Si todos los gobiernos democráticos argentinos de origen no peronista han recibido durísimos ataques de los sindicatos, es porque algo estructuralmente grave se esconde en esa relación.
En primer lugar, si bien el actual tipo de sindicalismo y sus modalidades legales reconocen su origen en el primer peronismo, ya ha pasado suficiente tiempo como para que esa adhesión partidaria deje de tener sentido porque hoy los trabajadores no pertenecen mayoritariamente a ninguna pertenencia política particular.
En segundo lugar, la práctica democrática hace que todas las instituciones de la República se vayan reformando permanentemente para adaptarse a los tiempos y las nuevas tendencias o requerimientos ciudadanos.
En ese sentido, mal o bien, los tres poderes del Estado, la prensa, incluso los empresarios o los cultos religiosos, han vivido importantes cambios para poder seguir teniendo contacto con la realidad y los ciudadanos.
En cambio, el sindicalismo prácticamente no ha vivido modificación interna alguna. Sus dirigentes se eternizan en los cargos y las supuestas elecciones son de una nula transparencia. Los aspectos corporativos de tales asociaciones superan en mucho a lo que se requiere para defender los intereses de los trabajadores, que igual se pueden defender con un mayor pluralismo interno. O seguramente mejor. Hoy, de hecho, los sindicatos defienden más a los sindicalistas que a los trabajadores.
En tercer lugar, las sucesivas leyes que los distintos gobiernos (no solamente peronistas sino también militares) les han cedido a los sindicatos para que éstos no les ocasionaran tantos problemas, han fortalecido las tendencias menos sanas de estas organizaciones, porque le han dado tantas atribuciones de administración de los deducciones salariales a los trabajadores, que en la práctica los sindicalistas se han ido convirtiendo en verdaderos empresarios que desarrollan estructuras propias para ellos y sus familias con todos los derivados que producen, por ejemplo, las obras sociales que manejan. Y es sabido que un empresario no puede representar a un trabajador, ya que los trabajadores sólo pueden ser bien defendidos por otros trabajadores que viven como ellos y no como nuevos ricos.
Es por eso que cada vez que un gobierno pretende avanzar sobre la democratización de las estructuras gremiales, éstos se declaran en pie de guerra y no sólo defienden sus discutibles intereses, sino que intentan desestabilizar a los representantes del pueblo que les buscan poner límites para que dejen de ser una clase, una élite privilegiada.
Así ocurrió cuando Raúl Alfonsín intentó darle mayor pluralismo a los sindicatos. O cuando De la Rúa propuso una reforma laboral, pero más se ofendieron con este mismo presidente cuando a través de su en ese entonces ministra de Trabajo (la actual ministra de Seguridad, Patricia Bullrich) les indicó que deberían presentar la declaración jurada de sus bienes. Nunca como en ese entonces estallaron en furia los principales caciques gremiales que no estaban dispuestos, como ciudadanos a dar a conocer sus bienes.
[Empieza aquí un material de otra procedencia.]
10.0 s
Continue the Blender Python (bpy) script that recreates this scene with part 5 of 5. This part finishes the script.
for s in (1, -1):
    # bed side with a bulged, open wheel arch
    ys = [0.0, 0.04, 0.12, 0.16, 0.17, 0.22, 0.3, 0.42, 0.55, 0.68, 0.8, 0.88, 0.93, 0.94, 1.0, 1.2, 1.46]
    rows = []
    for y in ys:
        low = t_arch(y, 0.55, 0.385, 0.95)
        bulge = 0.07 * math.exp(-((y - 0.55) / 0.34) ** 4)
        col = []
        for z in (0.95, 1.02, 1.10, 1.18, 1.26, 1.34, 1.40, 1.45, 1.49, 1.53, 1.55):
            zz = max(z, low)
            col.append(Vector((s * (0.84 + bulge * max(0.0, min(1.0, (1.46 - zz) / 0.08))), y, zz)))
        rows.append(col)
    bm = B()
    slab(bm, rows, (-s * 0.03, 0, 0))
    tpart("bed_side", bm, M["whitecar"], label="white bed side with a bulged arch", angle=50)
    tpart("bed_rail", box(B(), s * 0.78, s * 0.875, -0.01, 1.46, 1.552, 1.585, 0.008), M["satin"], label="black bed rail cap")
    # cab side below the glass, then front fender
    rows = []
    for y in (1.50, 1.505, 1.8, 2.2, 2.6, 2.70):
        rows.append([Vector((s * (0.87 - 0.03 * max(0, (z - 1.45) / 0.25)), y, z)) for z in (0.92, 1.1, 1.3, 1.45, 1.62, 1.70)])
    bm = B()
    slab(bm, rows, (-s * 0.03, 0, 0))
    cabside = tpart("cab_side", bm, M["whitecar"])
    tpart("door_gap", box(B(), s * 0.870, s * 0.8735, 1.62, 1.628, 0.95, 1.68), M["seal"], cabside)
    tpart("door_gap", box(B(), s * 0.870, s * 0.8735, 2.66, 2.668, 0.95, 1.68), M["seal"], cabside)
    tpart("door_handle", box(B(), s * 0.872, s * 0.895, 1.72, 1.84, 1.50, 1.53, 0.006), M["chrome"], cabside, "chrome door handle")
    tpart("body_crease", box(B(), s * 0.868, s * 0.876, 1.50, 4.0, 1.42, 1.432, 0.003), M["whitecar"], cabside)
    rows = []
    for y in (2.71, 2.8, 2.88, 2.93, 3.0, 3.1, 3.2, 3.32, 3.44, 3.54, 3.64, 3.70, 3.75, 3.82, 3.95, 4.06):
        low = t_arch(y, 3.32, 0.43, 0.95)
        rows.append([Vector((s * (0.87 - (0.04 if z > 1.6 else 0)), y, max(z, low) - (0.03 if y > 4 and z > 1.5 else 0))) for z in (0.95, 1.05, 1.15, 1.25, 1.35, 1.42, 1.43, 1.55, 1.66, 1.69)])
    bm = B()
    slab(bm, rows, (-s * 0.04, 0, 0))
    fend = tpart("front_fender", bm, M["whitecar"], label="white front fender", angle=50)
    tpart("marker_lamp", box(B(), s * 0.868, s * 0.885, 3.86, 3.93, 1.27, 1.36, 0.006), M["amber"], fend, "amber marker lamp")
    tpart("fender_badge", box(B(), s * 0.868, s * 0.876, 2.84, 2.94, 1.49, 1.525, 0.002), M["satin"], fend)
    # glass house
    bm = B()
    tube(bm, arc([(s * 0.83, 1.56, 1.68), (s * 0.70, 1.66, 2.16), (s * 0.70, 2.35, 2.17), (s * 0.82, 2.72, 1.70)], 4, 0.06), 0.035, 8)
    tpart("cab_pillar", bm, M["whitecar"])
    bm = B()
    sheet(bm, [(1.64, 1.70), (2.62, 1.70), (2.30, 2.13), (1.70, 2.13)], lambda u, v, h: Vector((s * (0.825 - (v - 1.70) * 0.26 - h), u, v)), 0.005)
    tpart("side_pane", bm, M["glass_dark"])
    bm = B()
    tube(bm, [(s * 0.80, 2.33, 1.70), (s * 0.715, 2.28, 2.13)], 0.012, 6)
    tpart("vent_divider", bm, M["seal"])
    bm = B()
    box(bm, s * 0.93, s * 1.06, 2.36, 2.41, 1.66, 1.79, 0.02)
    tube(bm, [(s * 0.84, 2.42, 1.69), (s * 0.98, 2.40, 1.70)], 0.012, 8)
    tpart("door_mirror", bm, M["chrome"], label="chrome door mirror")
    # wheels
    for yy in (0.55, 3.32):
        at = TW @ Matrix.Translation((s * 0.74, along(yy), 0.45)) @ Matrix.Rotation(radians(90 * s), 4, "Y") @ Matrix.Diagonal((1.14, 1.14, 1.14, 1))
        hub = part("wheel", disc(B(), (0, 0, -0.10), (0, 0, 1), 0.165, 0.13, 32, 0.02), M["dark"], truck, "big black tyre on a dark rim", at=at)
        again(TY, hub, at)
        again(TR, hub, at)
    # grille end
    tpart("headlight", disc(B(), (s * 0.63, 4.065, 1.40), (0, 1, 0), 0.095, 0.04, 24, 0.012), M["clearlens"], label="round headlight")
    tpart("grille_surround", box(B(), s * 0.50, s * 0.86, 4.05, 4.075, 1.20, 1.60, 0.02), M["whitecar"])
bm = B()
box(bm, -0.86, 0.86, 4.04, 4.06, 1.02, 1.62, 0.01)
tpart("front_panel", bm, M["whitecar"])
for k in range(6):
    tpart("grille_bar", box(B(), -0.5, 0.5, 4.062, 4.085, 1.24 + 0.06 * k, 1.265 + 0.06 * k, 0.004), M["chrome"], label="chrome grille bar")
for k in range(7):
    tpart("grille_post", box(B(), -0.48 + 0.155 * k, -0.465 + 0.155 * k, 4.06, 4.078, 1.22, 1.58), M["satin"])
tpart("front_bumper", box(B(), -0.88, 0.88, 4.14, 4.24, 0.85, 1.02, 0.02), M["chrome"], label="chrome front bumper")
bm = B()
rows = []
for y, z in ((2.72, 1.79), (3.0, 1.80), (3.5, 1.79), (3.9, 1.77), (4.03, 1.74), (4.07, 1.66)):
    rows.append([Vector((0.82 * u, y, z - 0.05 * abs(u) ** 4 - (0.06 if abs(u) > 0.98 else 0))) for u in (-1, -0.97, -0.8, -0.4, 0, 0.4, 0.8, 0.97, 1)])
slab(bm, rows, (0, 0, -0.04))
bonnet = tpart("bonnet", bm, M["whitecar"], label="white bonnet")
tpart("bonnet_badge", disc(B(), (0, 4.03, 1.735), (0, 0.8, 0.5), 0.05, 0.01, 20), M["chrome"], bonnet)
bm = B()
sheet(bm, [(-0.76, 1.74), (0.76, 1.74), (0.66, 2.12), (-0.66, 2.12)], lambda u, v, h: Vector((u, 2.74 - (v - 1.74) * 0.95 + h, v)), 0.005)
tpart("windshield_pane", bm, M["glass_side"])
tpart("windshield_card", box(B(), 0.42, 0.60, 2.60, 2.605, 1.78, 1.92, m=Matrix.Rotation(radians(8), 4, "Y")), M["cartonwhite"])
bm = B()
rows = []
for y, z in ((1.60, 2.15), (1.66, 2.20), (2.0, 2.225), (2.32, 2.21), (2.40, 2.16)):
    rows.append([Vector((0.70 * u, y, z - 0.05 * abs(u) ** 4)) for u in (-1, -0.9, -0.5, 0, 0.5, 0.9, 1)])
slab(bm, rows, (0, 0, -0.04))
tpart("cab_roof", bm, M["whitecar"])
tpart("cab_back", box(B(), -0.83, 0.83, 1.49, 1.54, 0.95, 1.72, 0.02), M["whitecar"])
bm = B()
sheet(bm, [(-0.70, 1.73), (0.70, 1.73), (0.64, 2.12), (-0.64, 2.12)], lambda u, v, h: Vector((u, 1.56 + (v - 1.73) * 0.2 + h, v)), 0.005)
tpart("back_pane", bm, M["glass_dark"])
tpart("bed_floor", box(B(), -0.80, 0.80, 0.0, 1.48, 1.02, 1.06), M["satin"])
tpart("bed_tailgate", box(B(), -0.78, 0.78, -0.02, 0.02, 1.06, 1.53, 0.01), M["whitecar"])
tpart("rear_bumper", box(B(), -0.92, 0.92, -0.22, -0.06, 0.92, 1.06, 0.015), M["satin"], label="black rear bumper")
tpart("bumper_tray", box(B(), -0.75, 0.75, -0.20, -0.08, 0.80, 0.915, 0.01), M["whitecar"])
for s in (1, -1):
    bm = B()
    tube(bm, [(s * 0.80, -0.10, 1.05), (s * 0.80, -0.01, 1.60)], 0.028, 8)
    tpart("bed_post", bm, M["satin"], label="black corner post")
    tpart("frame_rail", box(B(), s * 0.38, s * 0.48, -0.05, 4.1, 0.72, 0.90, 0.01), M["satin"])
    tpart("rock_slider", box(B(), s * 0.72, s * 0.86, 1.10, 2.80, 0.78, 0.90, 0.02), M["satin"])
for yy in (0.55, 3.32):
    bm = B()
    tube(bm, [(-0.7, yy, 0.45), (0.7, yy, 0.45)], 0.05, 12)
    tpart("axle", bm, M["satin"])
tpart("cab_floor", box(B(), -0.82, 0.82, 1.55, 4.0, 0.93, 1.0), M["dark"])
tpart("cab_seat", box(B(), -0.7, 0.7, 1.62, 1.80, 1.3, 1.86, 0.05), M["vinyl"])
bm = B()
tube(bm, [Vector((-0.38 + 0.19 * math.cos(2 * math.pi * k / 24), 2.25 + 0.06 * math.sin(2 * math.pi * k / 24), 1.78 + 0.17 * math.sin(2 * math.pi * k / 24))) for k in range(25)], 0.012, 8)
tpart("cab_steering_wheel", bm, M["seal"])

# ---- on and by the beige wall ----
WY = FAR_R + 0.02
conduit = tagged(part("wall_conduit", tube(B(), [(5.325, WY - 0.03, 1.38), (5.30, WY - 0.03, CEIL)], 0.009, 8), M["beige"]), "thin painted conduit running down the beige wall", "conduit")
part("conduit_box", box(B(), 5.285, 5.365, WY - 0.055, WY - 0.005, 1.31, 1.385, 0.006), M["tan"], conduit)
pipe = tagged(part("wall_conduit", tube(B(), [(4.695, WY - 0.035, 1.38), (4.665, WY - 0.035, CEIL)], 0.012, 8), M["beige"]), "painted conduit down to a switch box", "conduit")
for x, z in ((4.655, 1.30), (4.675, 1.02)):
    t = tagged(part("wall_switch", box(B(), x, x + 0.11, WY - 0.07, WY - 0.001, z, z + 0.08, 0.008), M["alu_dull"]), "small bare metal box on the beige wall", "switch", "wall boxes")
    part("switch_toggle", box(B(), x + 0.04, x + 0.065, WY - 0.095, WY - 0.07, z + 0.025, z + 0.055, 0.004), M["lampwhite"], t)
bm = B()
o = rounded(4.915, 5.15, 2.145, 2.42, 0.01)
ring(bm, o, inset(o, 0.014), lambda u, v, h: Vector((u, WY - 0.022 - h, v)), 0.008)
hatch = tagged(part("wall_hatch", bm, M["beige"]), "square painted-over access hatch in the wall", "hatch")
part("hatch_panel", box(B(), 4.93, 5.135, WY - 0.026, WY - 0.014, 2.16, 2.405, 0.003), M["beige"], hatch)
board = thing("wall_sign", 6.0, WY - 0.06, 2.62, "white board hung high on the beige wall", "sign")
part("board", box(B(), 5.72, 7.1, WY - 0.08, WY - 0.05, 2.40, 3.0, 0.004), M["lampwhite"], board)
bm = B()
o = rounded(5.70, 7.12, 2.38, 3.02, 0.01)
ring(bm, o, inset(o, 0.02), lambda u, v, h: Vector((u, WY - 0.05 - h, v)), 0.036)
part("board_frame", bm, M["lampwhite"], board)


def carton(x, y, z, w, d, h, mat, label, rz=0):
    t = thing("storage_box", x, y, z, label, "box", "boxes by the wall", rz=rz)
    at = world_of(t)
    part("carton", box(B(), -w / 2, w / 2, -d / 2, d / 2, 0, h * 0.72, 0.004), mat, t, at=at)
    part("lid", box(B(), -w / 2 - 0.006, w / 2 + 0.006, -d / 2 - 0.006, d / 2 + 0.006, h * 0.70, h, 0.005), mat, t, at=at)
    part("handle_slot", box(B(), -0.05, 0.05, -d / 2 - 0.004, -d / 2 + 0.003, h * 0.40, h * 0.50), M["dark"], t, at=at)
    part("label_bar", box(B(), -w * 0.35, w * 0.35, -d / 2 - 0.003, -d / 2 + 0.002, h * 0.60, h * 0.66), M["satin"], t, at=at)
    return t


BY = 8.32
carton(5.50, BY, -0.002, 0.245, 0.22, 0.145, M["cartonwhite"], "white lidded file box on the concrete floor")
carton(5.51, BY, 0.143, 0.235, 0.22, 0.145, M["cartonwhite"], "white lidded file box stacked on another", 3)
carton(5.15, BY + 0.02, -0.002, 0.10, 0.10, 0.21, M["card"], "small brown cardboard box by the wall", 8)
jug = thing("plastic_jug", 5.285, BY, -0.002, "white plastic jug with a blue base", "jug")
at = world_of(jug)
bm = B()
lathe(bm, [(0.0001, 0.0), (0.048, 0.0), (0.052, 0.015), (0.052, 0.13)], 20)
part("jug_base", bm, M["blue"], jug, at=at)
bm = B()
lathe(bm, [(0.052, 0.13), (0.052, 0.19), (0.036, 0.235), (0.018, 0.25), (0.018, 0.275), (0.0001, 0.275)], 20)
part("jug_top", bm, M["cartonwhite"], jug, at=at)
Ahora que la Justicia está indagando a varios de ellos por la desmedida proporción de bienes materiales que poseen en relación a sus actividades, otra vez han estallado en furia. Con varios presos y otros siendo juzgados, los principales dirigentes sindicales acusan al gobierno de promover una campaña contra ellos y por ende han decidido enfrentarlo de todas las maneras posibles, en particular declarando toda vez que pueden que si toca al sindicalismo el actual gobierno nacional no finalizará su gestión. Declaraciones efectivamente desestabilizantes y antidemocráticas.
En ese sentido, y más allá de los dirigentes en particular, para que este tipo de actitudes no se siga repitiendo es imprescindible una profunda reforma de los sindicatos, a fin de que la democracia también llegue al seno interno de los mismos.